The Appearance menu also contains some items for debugging and tuning the layout control. Under Trace Items a checkbox exists for printing on the Java console signal changes when sent to the layout and for printing when the number of locks on a decoder changes. It also has an option for tracing the communications with JMRI Operations.

Under Appearance->Adjustments, Occupancy Debounce controls a “debounce” value that can be selected for occupancy reports. CATS will hold the occupancy report until it has been stable for the number of seconds desired; thus, filtering out “phantom” reports. Another item (Refresh Delay) selects a delay introduced after every message sent to the layout when doing a layout refresh. This delay is intended to prevent CATS from overwhelming the layout with messages. The final delay (Loconet Governor) is on the number of milliseconds seconds between commands sent to the Loconet operation . This allows the recipient device time to process one command before the next is sent.

The Engine Labels checkbox is used for selecting what the train labels on the panel show. If checked, then they are the lead engine number. If not checked, it is the train’s symbol.

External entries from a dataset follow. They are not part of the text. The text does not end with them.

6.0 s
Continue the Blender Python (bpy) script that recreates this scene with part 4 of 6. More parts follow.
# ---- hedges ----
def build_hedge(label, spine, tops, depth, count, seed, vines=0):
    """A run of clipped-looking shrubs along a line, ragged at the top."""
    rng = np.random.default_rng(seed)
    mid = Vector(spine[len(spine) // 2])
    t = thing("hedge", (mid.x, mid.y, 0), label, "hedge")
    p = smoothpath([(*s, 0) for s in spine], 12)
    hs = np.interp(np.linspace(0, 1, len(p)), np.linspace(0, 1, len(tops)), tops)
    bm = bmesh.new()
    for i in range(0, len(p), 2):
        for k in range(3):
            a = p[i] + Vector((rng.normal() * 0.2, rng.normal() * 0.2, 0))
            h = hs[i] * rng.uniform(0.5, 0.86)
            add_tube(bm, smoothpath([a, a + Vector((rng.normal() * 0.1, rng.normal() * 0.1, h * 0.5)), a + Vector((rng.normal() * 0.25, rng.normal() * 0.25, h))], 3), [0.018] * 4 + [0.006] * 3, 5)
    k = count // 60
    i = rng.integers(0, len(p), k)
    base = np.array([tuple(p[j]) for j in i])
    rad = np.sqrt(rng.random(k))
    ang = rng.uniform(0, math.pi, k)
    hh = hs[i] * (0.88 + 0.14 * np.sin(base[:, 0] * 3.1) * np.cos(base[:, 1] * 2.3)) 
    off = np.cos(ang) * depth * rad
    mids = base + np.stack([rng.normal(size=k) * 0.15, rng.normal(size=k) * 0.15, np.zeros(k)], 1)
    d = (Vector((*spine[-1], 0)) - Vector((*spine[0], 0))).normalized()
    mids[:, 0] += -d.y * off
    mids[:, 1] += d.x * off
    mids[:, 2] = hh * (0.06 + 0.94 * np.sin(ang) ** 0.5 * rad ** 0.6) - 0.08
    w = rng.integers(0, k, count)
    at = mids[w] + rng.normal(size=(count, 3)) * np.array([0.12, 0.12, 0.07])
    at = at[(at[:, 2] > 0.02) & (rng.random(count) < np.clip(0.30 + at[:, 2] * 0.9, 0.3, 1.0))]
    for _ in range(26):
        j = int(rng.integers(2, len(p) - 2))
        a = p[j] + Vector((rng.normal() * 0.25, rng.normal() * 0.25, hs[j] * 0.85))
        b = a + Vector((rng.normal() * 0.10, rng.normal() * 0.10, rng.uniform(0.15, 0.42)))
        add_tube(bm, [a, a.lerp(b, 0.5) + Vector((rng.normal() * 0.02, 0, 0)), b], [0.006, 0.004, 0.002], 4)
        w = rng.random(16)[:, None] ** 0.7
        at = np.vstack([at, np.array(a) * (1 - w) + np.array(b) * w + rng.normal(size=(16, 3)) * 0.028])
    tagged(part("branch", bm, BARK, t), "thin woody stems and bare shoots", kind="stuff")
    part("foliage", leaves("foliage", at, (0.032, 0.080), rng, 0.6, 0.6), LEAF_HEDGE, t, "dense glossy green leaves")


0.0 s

Train Tracker is a menu item for enabling or disabling automatic train tracking. When train tracking is enabled, CATS will attempt to move a label when an occupancy detection is received. Thus, train labels move around the layout without dispatcher intervention. Train labels do not move automatically from detected tracks into undetected tracks because undetected tracks do not report occupancy. Train Tracker is an option because it works well when the detectors behave themselves and do not generate false reports. If the detectors are not well behaved, then it is best to disable automatic tracking.

Tee Base changes the base of signal light icons. When checked, the bases are drawn as an inverted “tee”. When unchecked (the default), the bases are drawn as triangles. Changing this option takes affect immediately, but you will need to refresh the screen.